■ **Goal of the exercise**:
Lines containing the word "with" are to be located and copied.

----- Collected material

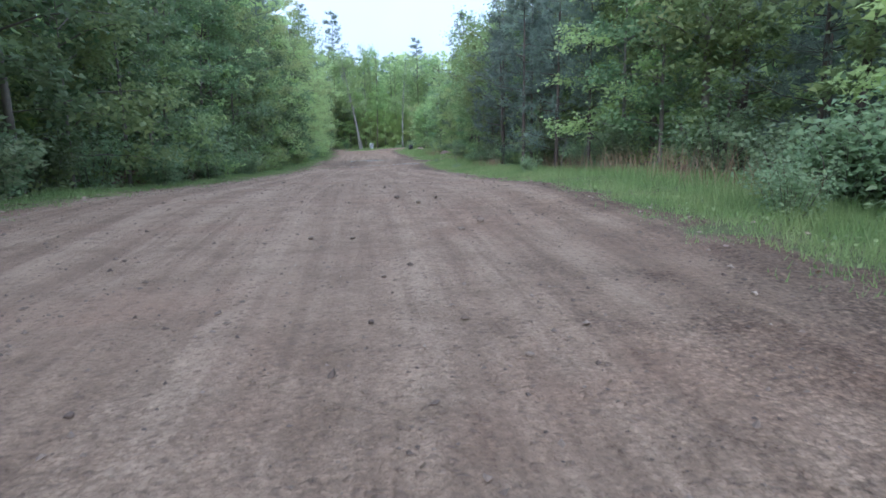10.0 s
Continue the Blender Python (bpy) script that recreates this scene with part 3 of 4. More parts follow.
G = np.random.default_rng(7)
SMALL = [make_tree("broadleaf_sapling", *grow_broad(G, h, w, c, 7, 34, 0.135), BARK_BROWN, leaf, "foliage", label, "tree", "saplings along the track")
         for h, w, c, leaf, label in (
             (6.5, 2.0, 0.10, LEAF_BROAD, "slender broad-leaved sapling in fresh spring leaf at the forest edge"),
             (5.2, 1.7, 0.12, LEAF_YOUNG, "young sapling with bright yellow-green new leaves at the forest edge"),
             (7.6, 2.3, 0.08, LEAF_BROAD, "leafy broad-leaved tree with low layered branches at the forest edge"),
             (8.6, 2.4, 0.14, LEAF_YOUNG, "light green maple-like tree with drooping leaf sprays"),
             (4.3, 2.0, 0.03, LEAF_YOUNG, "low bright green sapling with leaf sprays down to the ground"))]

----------

■ **Reply to the exercise**:
Continue the Blender Python (bpy) script that recreates this scene with part 3 of 4. More parts follow.
             (5.2, 1.7, 0.12, LEAF_YOUNG, "young sapling with bright yellow-green new leaves at the forest edge"),
             (7.6, 2.3, 0.08, LEAF_BROAD, "leafy broad-leaved tree with low layered branches at the forest edge"),
             (8.6, 2.4, 0.14, LEAF_YOUNG, "light green maple-like tree with drooping leaf sprays"),
             (4.3, 2.0, 0.03, LEAF_YOUNG, "low bright green sapling with leaf sprays down to the ground"))]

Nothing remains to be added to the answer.